Serves 8 to 10
One 1.75 kg/4 lb chicken in parts
4 tablespoons olive oil
450 ml/16 fl oz (approximately) light chicken stock
Salt and freshly ground black pepper
1 large round loaf of crusty Italian bread
15 g/⅛ oz toasted almonds
15 g/⅛ oz pistachios
1 tablespoon capers
1 tablespoon chopped parsley
2 eggs, lightly beaten
Juice of 1 lemon
Brown the chicken in the oil, add 225 ml/8 fl oz stock, salt, and pepper, and simmer until tender, adding more stock if needed. Cool the chicken, remove the skin and bones, and cut the meat into small pieces. Reserve both the meat and the stock.
Cut the bread horizontally, a little less than halfway down, so as to make a dish and lid. Hollow out the bread, combine the crumbs with the reserved stock, and press through a sieve.
Grind the almonds and pistachios, together with the capers and parsley. Add to the bread purée together with the eggs and lemon juice. The mixture should be quite moist, so you may need to add an extra tablespoon or two of stock. Combine with the chicken meat, spoon into the empty bread crust, and replace the upper crust.
Bake 20 minutes in a 180C/350F/gas mark 4 oven. Serve cold.
Note: My only reservation about this recipe has to do with the age of the bread. If you use a stale loaf, the crust is unpleasantly hard; if you use a fresh one, the dampened crumbs turn to glue. This impasse could be avoided either by drying out the fresh crumbs in a very low oven before adding the broth, or by substituting older crumbs for the fresh ones. Being a hedonist, I also prefer to use a greater quantity of almonds and pistachios (50 g/2 oz each).
Irrigated fields also permitted the introduction of new vegetables such as spinach and aubergine. Spinach appears to have taken one look at the island and headed north, since it is absent from traditional Sicilian cooking except around Syracuse and is still not always available in the markets, even in Palermo. Aubergine, on the other hand, found its fortune here, and has become as much a part of the Sicilian summer as the sun itself.
Speaking in broad terms, there are two varieties of aubergines marketed in Sicily: the so-called Tunisian aubergine, which is round rather than oval and fades from a true deep purple to lavender and then white around its stem; and the Turkish, or what the Sicilians call the nostrano, variety. (Nostrano, which is best translated as “our kind of,” is an adjective used with all sorts of foods to denote a local variety.) The nostrano aubergine is an elongated oval of a dark brownish-purple colour with a green tinge around the stem and just under the skin.
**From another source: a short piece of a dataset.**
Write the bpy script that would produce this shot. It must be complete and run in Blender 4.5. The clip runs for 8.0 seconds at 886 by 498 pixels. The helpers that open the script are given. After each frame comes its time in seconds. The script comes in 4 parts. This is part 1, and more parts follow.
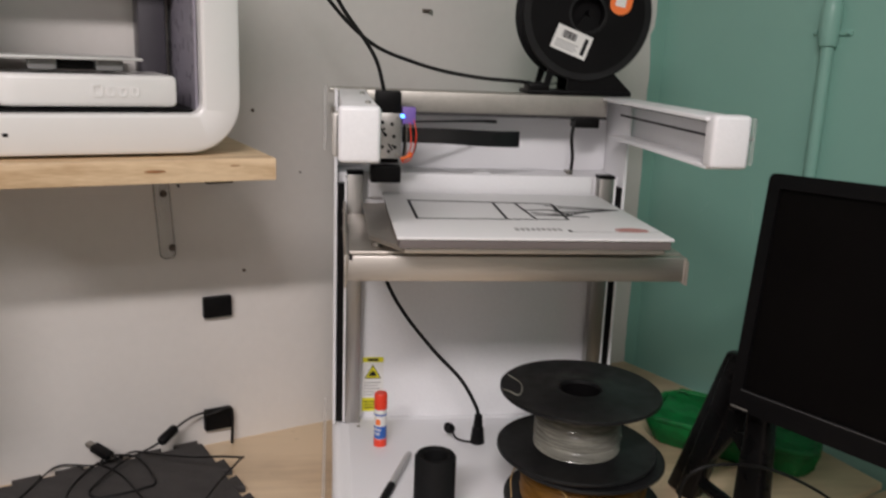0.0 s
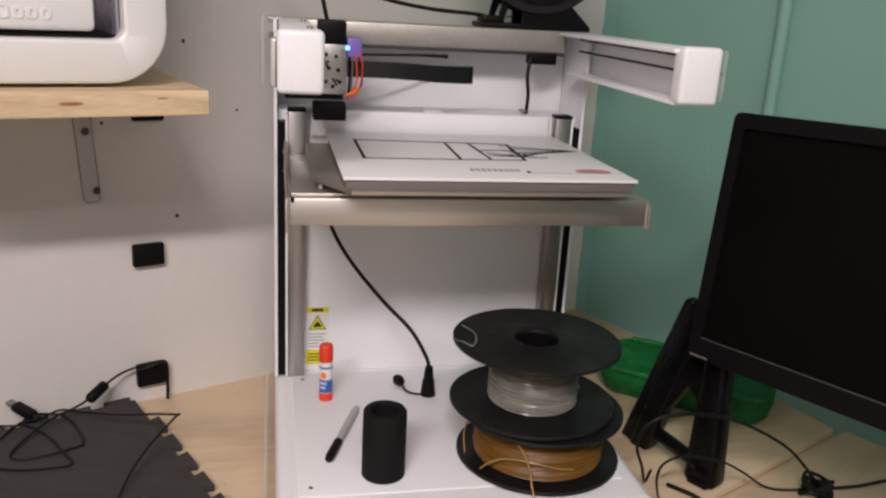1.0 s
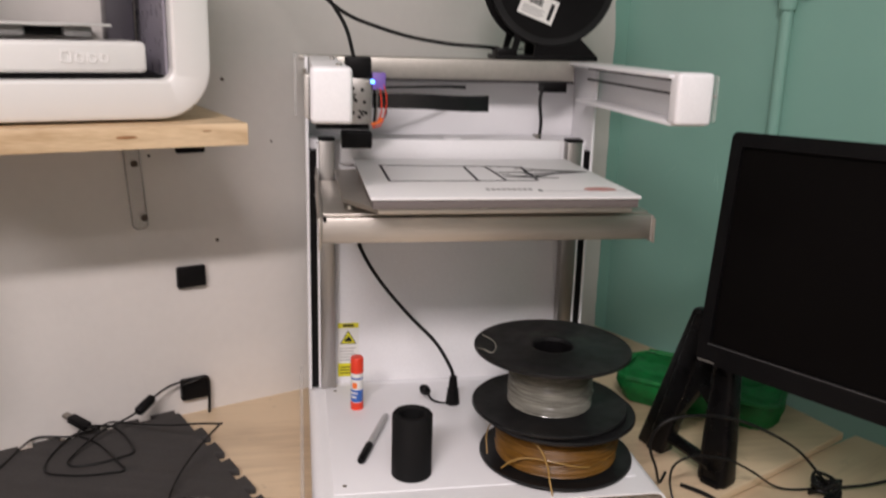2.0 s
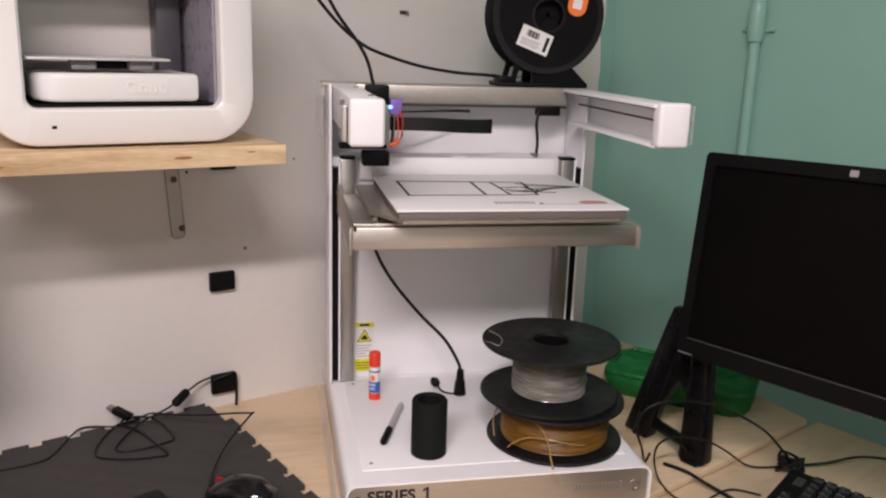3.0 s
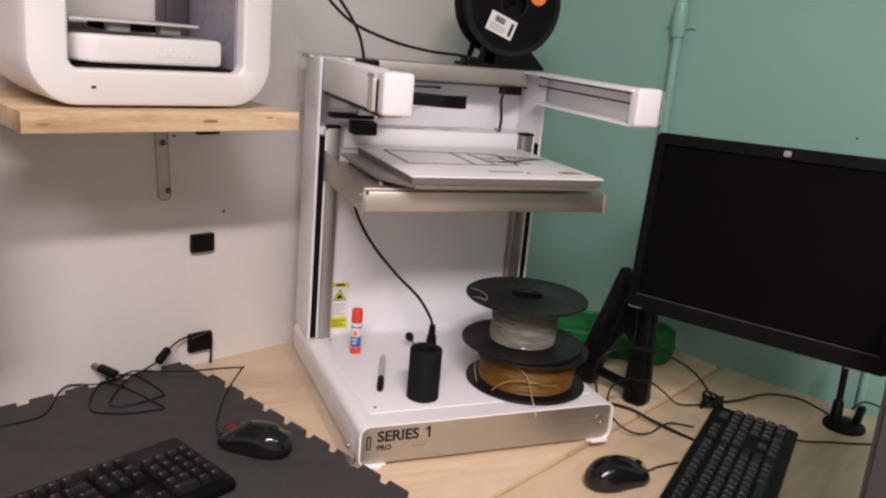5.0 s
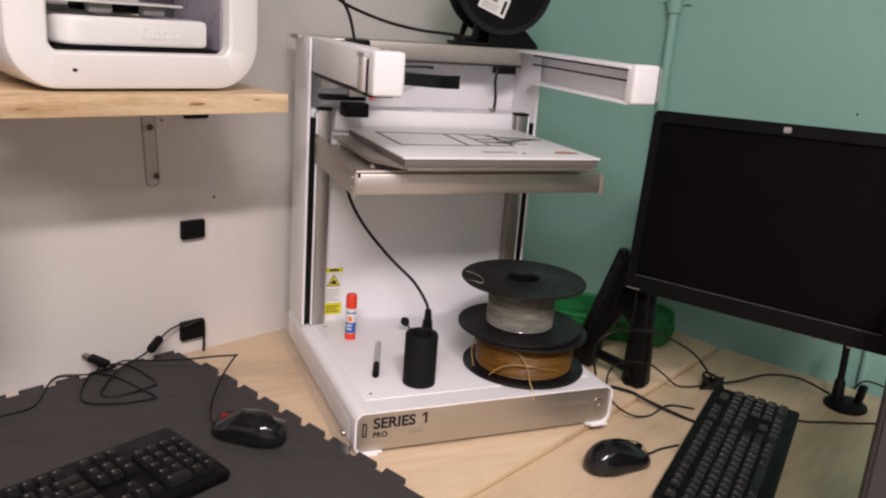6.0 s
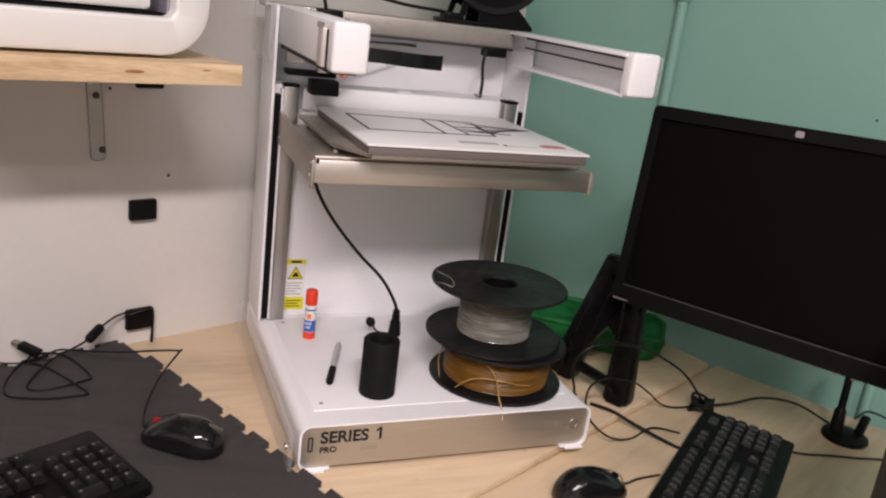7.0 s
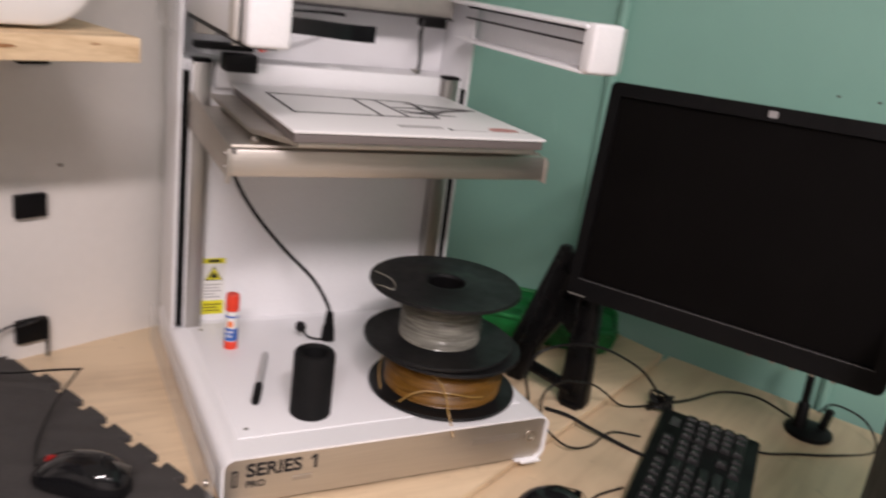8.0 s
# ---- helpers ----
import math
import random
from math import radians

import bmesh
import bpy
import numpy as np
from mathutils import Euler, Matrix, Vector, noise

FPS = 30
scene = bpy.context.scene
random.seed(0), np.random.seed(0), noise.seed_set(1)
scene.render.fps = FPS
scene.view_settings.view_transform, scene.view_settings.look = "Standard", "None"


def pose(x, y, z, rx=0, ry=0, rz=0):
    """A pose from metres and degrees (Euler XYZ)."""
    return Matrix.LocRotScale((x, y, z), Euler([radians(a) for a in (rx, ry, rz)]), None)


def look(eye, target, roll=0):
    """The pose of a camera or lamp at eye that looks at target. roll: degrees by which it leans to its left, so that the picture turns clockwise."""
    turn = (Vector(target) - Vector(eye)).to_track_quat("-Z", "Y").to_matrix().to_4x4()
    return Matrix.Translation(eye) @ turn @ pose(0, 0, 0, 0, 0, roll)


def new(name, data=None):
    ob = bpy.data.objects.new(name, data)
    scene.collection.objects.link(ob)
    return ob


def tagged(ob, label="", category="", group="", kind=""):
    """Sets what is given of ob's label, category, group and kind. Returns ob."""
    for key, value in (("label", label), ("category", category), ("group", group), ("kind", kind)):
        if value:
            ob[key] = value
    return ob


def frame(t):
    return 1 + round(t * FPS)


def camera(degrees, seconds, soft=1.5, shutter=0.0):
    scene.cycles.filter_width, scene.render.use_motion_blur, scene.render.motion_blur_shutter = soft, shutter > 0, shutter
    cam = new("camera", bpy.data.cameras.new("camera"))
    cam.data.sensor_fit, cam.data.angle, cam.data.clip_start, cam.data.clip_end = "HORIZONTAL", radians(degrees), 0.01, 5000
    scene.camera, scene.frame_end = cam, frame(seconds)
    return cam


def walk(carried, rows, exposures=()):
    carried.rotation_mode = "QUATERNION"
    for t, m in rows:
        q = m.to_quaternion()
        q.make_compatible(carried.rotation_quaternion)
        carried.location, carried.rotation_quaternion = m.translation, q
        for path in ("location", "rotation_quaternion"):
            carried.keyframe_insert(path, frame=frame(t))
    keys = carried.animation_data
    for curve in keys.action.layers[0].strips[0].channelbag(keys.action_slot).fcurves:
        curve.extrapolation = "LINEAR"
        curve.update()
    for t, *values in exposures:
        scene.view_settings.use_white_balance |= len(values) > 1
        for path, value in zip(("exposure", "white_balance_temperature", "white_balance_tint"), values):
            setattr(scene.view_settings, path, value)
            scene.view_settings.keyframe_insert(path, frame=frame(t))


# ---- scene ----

Although Turkish aubergines may be specified in a few recipes, particularly those calling for small aubergines to be used as individual servings, on the whole Sicilians much prefer the Tunisian variety, which are noticeably sweeter and fresher in flavour but have a shorter season.
Any discussion of aubergines in Sicily should begin with caponata, whose fame has justly spread well beyond the island. Caponata is thought to have originated as seagoing fare, since it keeps well because of the vinegar. Virtuous Sicilian housewives put up caponata for use in winter, but what seems like an enormous quantity while I am making it, disappears in a matter of days in my household, without ever having a chance to show its mettle.